I’m trying, Mom, but it goes against every instinct I possess. I promise you one thing though. I promise to unleash Duke and Dexter from the stranglehold of my need before it’s too late. I promise to give them their freedom no matter how much I want them to hang on. I promise to let go of you too, the you I created for the benefit of me. I only wish that once, just once, I had the courage to say what I felt as I averted my eyes and waved goodbye. You see, Mom, it was always you. It was you for as long as long is.


Where Are They Now?

Yesterday, Nick Reid photographed Mom’s journal from 1968 on a tabletop he devised in Duke and Dexter’s playroom. The cover of the black-ringed binder is a collage filled with photographs of Randy, Robin, Dorrie, and me in gangster getups, à la Bonnie and Clyde. “It’s a Great Year So Far” is pasted at the bottom left-hand corner. “Cut Loose” is at the top right. On the title page inside are the words WHERE ARE THEY NOW?

Here’s where we are, Mom. Robin is sixty. Can you believe she’s been married to Rickey Bevington for twenty-seven years? Impossible, right? They still live on their forty-seven-acre farm in Sharpsburg, Georgia. Her baby, Jack, is going to college, and twenty-one-year-old Riley has a new baby named Dylan. Robin continues to carry on your penchant for collecting stray dogs and cats. She has thirteen.

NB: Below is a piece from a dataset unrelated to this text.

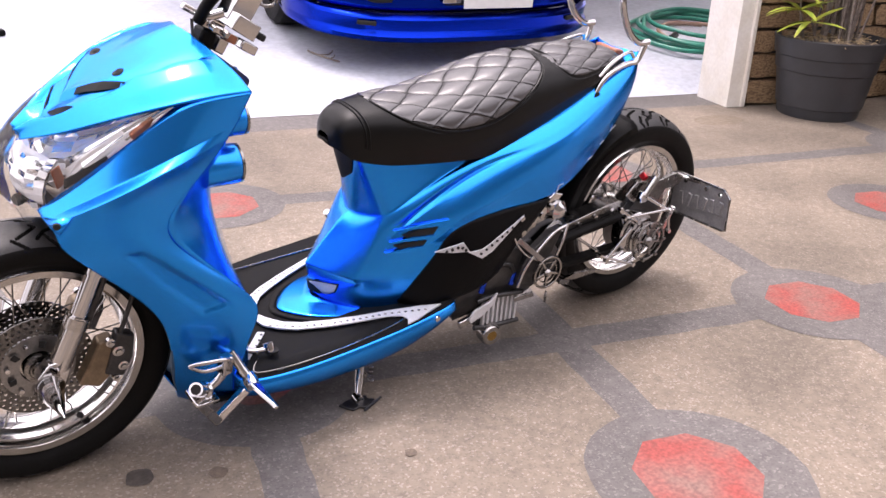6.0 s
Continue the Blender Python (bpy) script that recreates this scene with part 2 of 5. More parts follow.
def part(name, bm, mat, parent=None, label="", smooth=True, bevel=0.0, thick=0.0, angle=38, kind=""):
    """Links a bmesh, or a ready mesh, as one object under its thing."""
    me = bm if isinstance(bm, bpy.types.Mesh) else mesh_of(bm, name, smooth, angle)
    if not me.materials:
        me.materials.append(M[mat])
    ob = new(name, me)
    ob.parent = parent
    if thick:
        s = ob.modifiers.new("shell", "SOLIDIFY")
        s.thickness, s.offset = thick, 0
    if bevel:
        s = ob.modifiers.new("edge", "BEVEL")
        s.width, s.segments, s.limit_method, s.angle_limit = bevel, 2, "ANGLE", radians(40)
    return tagged(ob, label=label, kind=kind)


def thing(name, label, category, m=None, group=""):
    ob = new(name)
    ob.empty_display_size = 0.1
    if m is not None:
        ob.matrix_world = m
    return tagged(ob, label, category, group)


def spline(pts, n, closed=False):
    """Catmull-Rom through the points, n steps to a span."""
    P = [V(p) for p in pts]
    out = []
    N = len(P)
    for i in range(N if closed else N - 1):
        p1, p2 = P[i], P[(i + 1) % N]
        p0 = P[i - 1] if (i > 0 or closed) else p1 * 2 - p2
        p3 = P[(i + 2) % N] if (i + 2 < N or closed) else p2 * 2 - p1
        for k in range(n):
            t = k / n
            out.append(0.5 * ((2 * p1) + (p2 - p0) * t + (2 * p0 - 5 * p1 + 4 * p2 - p3) * t * t + (3 * p1 - p0 - 3 * p2 + p3) * t ** 3))
    if not closed:
        out.append(P[-1])
    return out


def grid_bm(rows, closed_u=False, flip=False):
    bm = bmesh.new()
    vs = [[bm.verts.new(p) for p in r] for r in rows]
    w = len(rows[0])
    for i in range(len(rows) - 1):
        for j in range(w if closed_u else w - 1):
            k = (j + 1) % w
            q = (vs[i][j], vs[i][k], vs[i + 1][k], vs[i + 1][j])
            try:
                bm.faces.new(q[::-1] if flip else q)
            except ValueError:
                pass
    bmesh.ops.remove_doubles(bm, verts=bm.verts, dist=1e-5)
    return bm


def dense(rows, nu=6, nv=6):
    a = [spline(r, nu) for r in rows]
    cols = [spline([a[i][j] for i in range(len(a))], nv) for j in range(len(a[0]))]
    return [[cols[j][i] for j in range(len(cols))] for i in range(len(cols[0]))]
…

Dorrie wakes up to a perfect view of the San Gabriel mountain range, like you used to when you were a girl. She loves her tree house high on top of a hill in Silver Lake. As the CEO of Monterey Garage Designs, she remains a premier dealer as well as collector of the American West, specializing in Monterey furniture. She loves to drive to the Tubac, Arizona, home with her dogs Cisco and Milo. You would be proud of her, Mom.

Randy still has that rusty Toyota van Dad gave him. It’s been sitting in his carport for fifteen years. Typical, right? His new apartment in Belmont Village is jammed with what must be thousands of collages, and books, and torn-out magazines and weird frames, and paintbrushes and glue, and, well, ephemera everywhere. He still keeps his poems in the oven. I finally got him on the phone the other day. You know what he said? He said he’s never been happier. How about that, Mom?

I’m okay, but it’s Christmas, and your ashes are in the back of my Tahoe Hybrid. We’re driving you to Tubac, where Robin, Dorrie, and I will spread your remains next to Dad’s. I found an old tin cross at Architectural Salvage in Minneapolis last fall. We painted your name across the surface. “Dorothy Deanne Keaton Hall. Beloved Mother to daughter Dorrie, daughter Diane, son Randy, daughter Robin.” You’ll be overlooking the Santa Rita mountain range up in the high desert along with Dad and his traveling companion.